• **Problem to work on**
Wherever the word "Blender" turns up in a line of the entries, copy that line.
─── Raw records
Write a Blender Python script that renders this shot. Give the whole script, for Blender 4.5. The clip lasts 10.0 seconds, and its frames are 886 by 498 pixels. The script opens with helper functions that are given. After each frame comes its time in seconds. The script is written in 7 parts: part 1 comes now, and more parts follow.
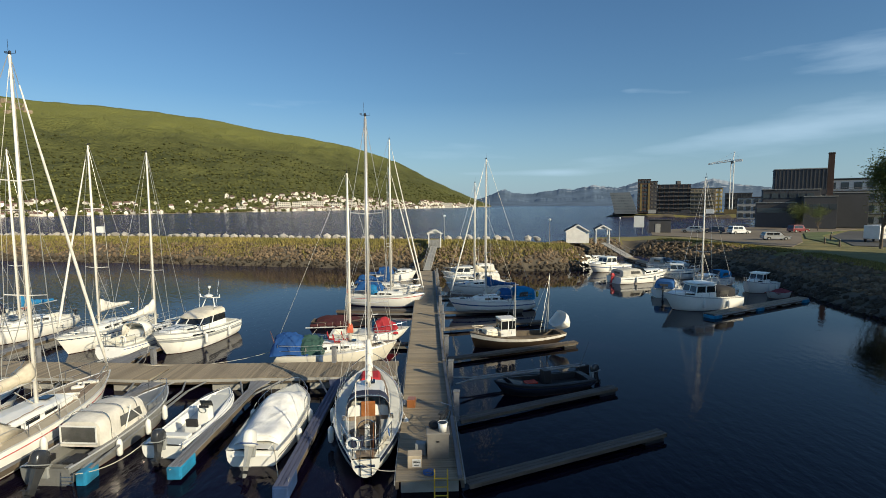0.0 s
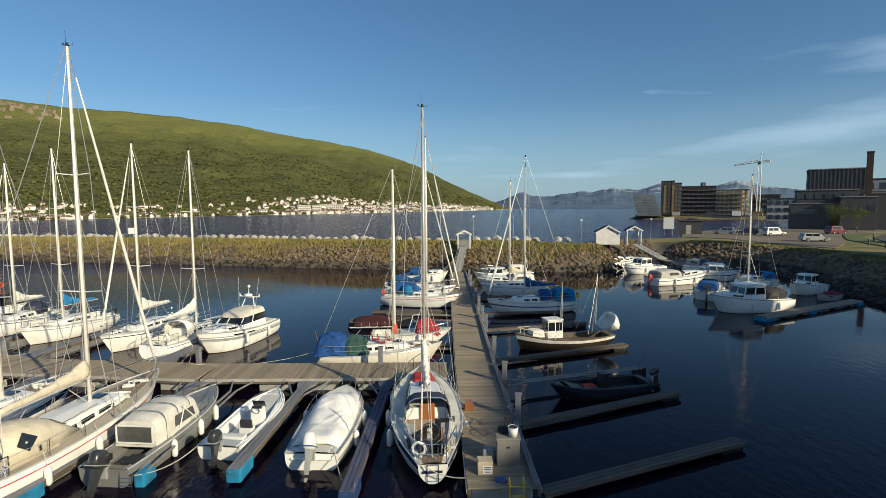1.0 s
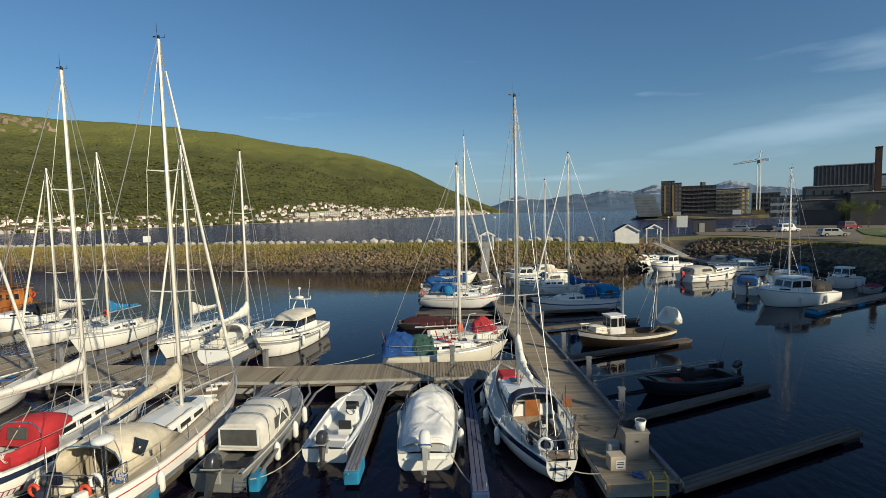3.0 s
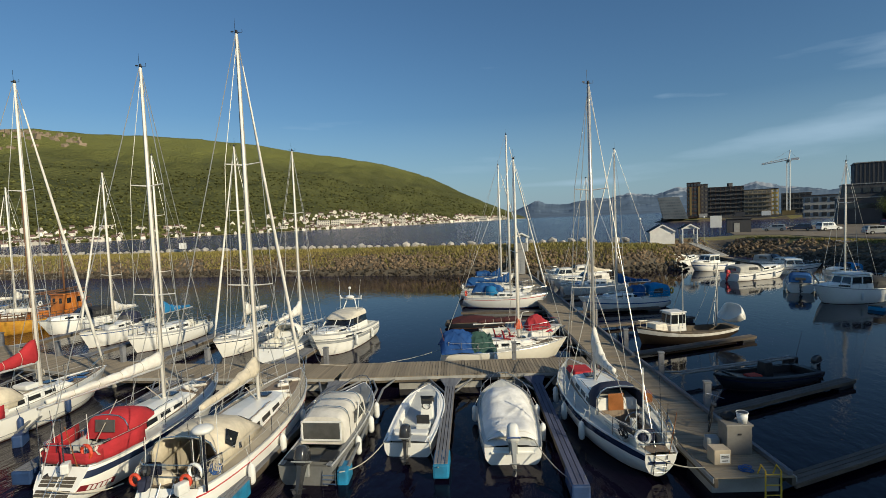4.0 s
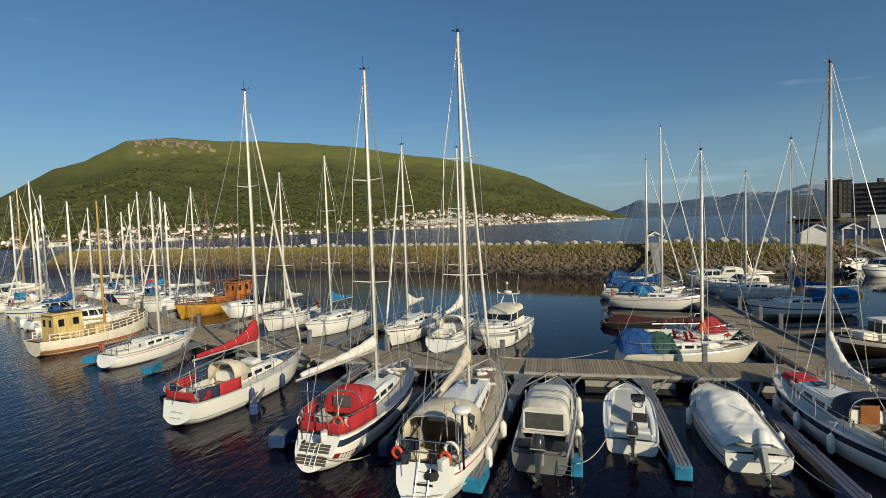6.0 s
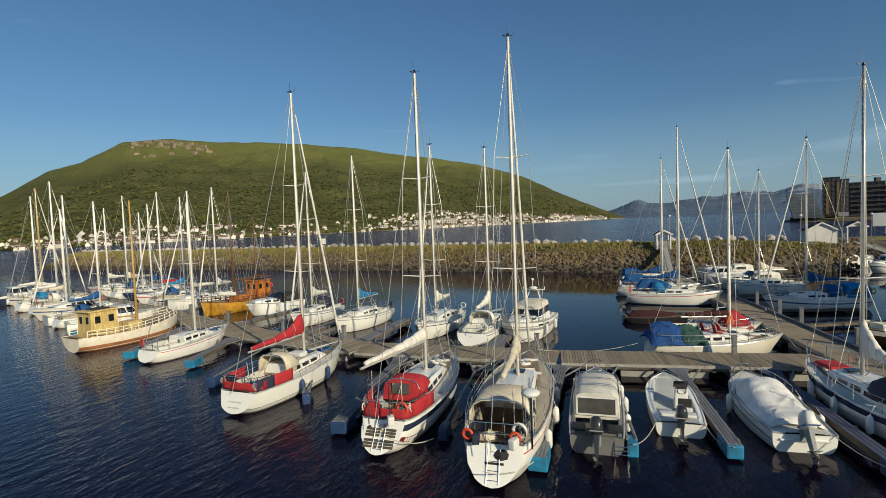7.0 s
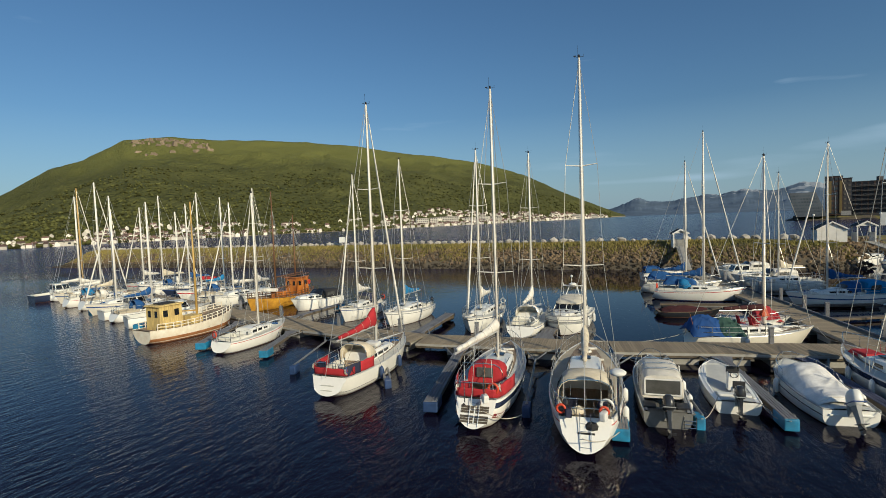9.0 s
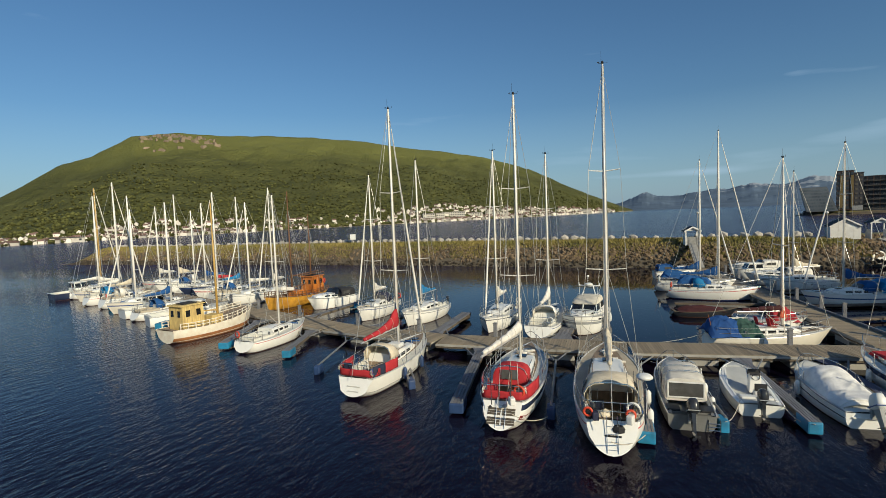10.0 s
──────
─── Raw records
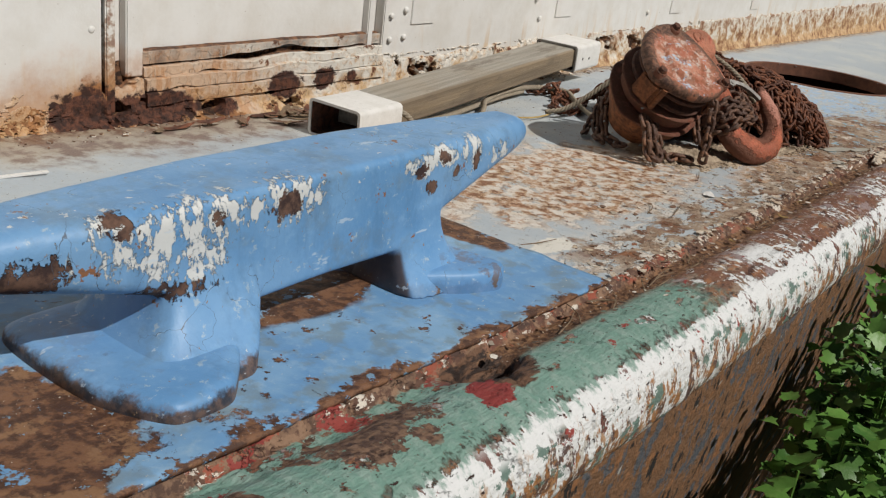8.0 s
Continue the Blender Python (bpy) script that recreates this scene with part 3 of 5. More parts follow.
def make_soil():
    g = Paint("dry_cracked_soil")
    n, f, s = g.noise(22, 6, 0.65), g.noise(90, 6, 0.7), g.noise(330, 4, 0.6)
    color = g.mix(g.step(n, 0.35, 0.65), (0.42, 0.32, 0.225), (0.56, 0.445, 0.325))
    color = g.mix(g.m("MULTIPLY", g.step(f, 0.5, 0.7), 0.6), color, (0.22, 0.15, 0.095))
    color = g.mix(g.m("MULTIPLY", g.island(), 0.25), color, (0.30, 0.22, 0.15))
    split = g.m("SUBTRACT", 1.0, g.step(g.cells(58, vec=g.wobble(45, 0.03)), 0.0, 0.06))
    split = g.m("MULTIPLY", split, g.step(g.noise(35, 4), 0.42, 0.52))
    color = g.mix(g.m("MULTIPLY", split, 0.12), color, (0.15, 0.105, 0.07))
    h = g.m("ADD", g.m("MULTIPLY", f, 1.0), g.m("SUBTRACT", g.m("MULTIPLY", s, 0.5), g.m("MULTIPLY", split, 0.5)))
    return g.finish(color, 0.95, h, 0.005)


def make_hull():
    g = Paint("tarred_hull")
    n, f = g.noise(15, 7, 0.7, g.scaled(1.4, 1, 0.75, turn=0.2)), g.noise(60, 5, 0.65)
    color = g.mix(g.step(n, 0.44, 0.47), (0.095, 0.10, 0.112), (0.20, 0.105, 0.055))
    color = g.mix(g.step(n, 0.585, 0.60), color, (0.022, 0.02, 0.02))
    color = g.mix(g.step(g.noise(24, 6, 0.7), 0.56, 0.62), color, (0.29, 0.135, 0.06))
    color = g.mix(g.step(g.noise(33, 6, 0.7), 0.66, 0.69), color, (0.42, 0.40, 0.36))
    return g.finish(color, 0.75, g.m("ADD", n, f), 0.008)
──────
• **The completed task**
Write a Blender Python script that renders this shot. Give the whole script, for Blender 4.5. The clip lasts 10.0 seconds, and its frames are 886 by 498 pixels. The script opens with helper functions that are given. After each frame comes its time in seconds. The script is written in 7 parts: part 1 comes now, and more parts follow.
Continue the Blender Python (bpy) script that recreates this scene with part 3 of 5. More parts follow.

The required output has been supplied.